Con una coproduzione con "Fabrica" (marchio registrato da Oliviero Toscani): così il film passa per italiano, invece che cinese.

(ancora al regista): la scenggiatura è stata cambiata durante la lavorazione del film o è stata integralmente rispettata?

Il film è tratto da una storia vera, ma poi molti dialoghi sono stati rivisti mentre ci stavamo lavorando. Quello che mi interessava era mostrare come molti giovani usciti dopo anni di progione hanno poi notevoli difficoltà a reinserirsi in famiglia, specialmente se sono entrati quando erano ancora minorenni, perché la loro età reale non coincide più con quella anagrafica: quando escono hanno la stessa testa che avevano quando sono entrati.

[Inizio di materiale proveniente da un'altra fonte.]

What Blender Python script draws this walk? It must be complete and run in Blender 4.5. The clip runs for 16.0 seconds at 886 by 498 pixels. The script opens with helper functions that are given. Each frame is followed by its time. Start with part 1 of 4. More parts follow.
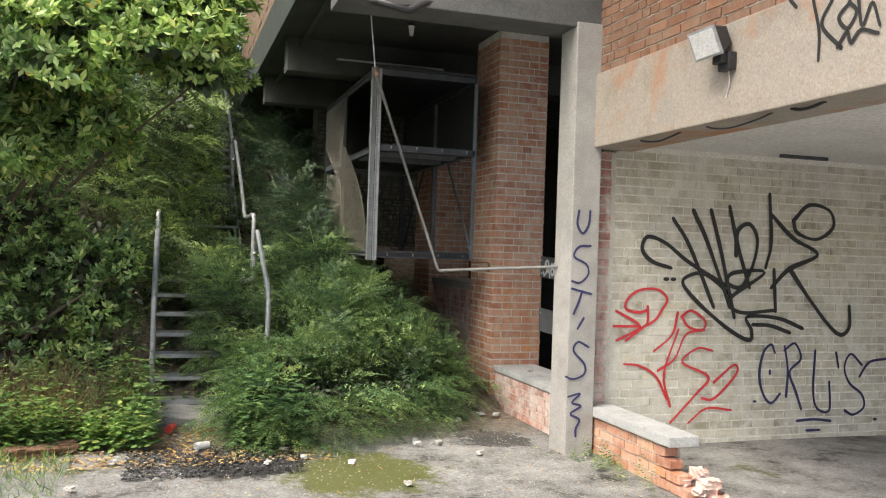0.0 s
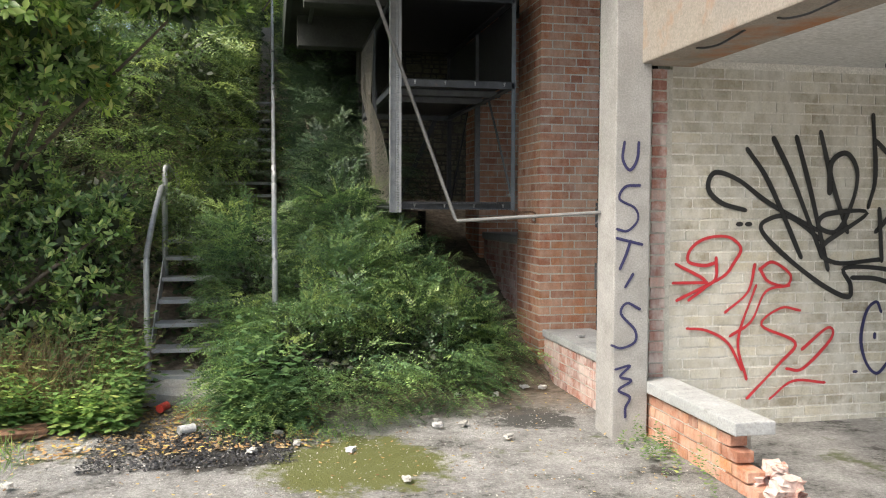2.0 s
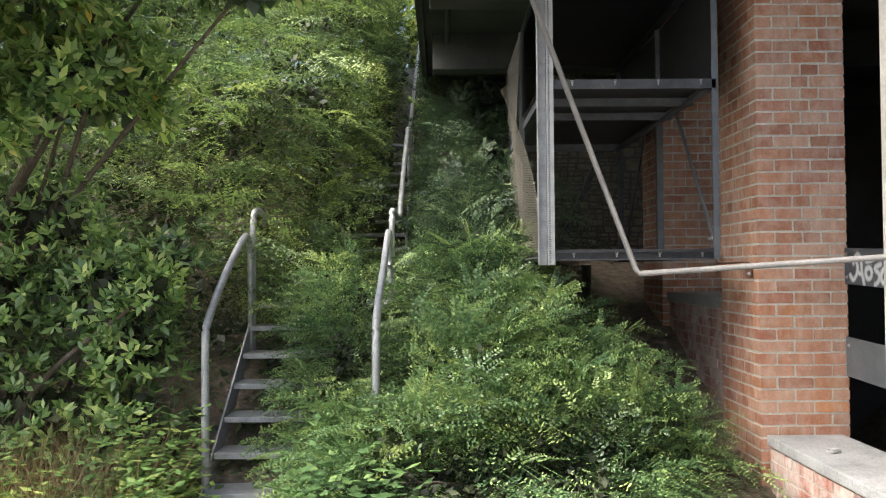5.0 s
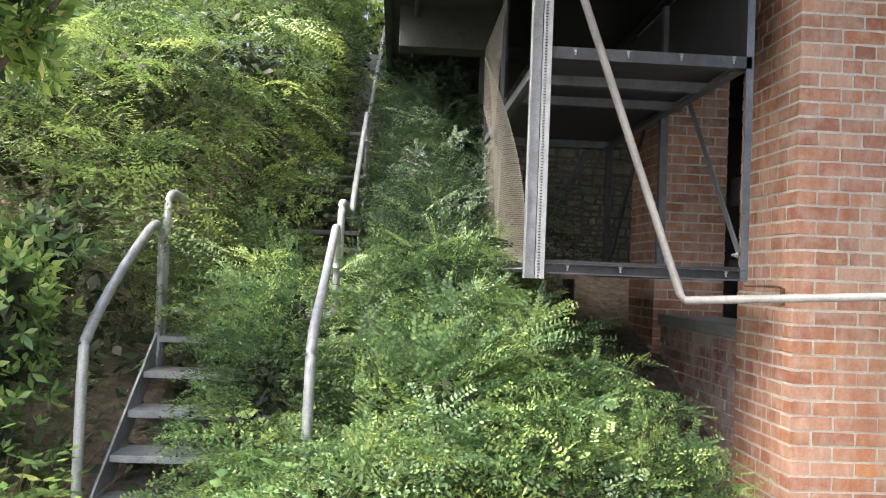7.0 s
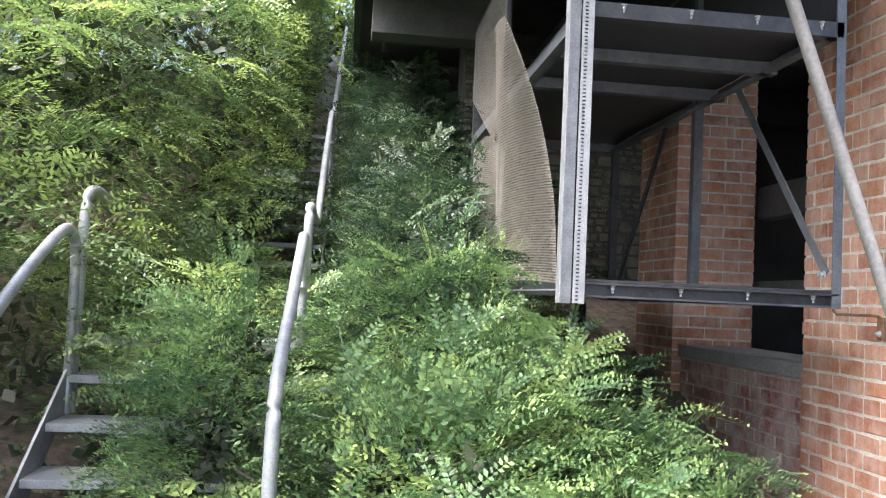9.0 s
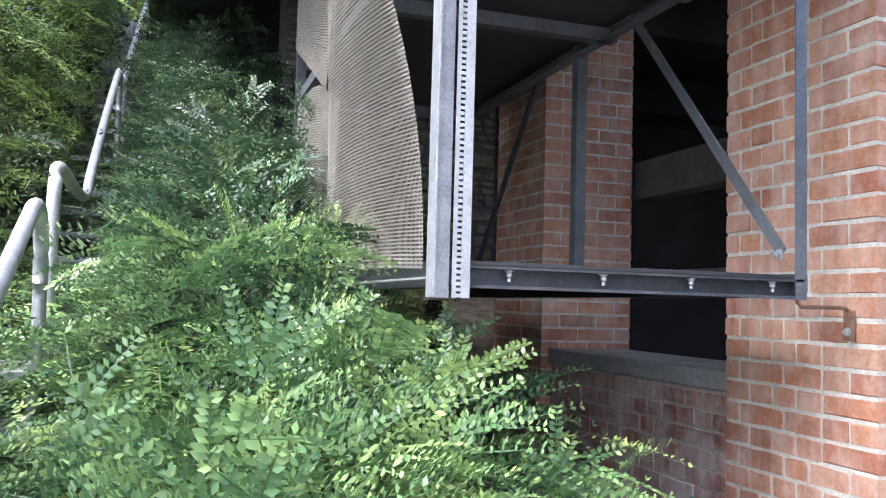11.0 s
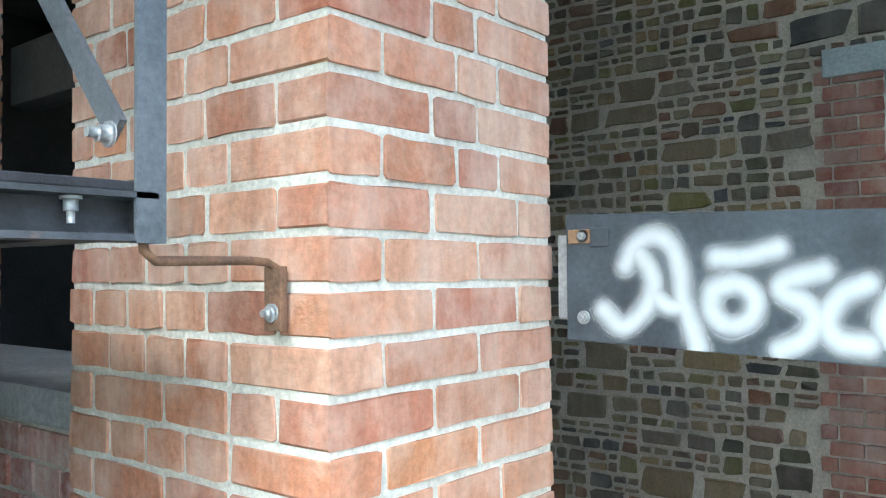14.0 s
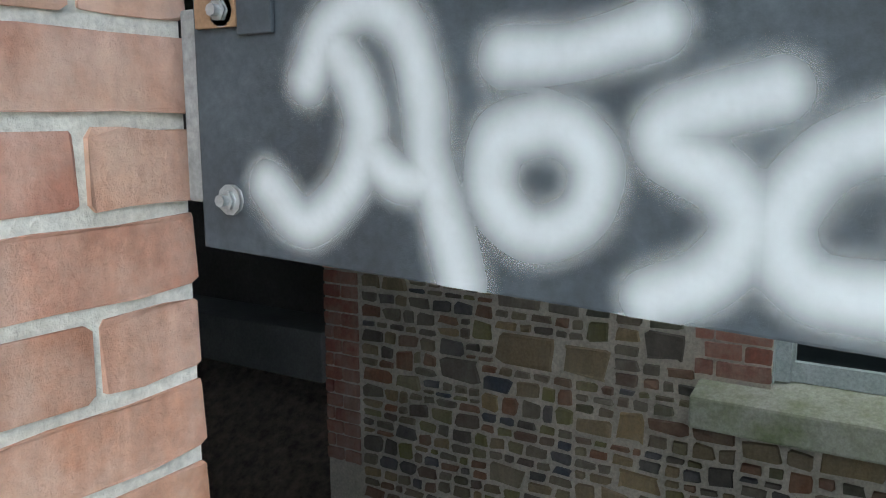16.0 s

Il personaggio della guardia carceraria rappresenta il pubblico, lo Stato?

Sì. Ma mi serviva anche per mostrare come funziona il sistema di rieducazione delle carceri cinesi: la ragazza è anche una specie di guida spirituale indispensabile a Tao Lin. Le responsabilità dei genitori sicuramente non sono poche, quando una ragazza entra in carcere così giovane la sua situazione familiare di sicuro non poteva essere esemplare. Poi, il fatto che lei decida di accusarsi, alla fine, di quel banalissimo furto che non aveva commesso è esemplare: spera infatti così di "rubare" un po' di quei sentimenti che non aveva avuto prima.

(domanda rivolta all'attrice Liu Lin): l'interno di una prigione è così come te lo aspettavi?

No. Era come stare in mezzo a persone normali, mentre io mi figuravo un posto terribile, atroce.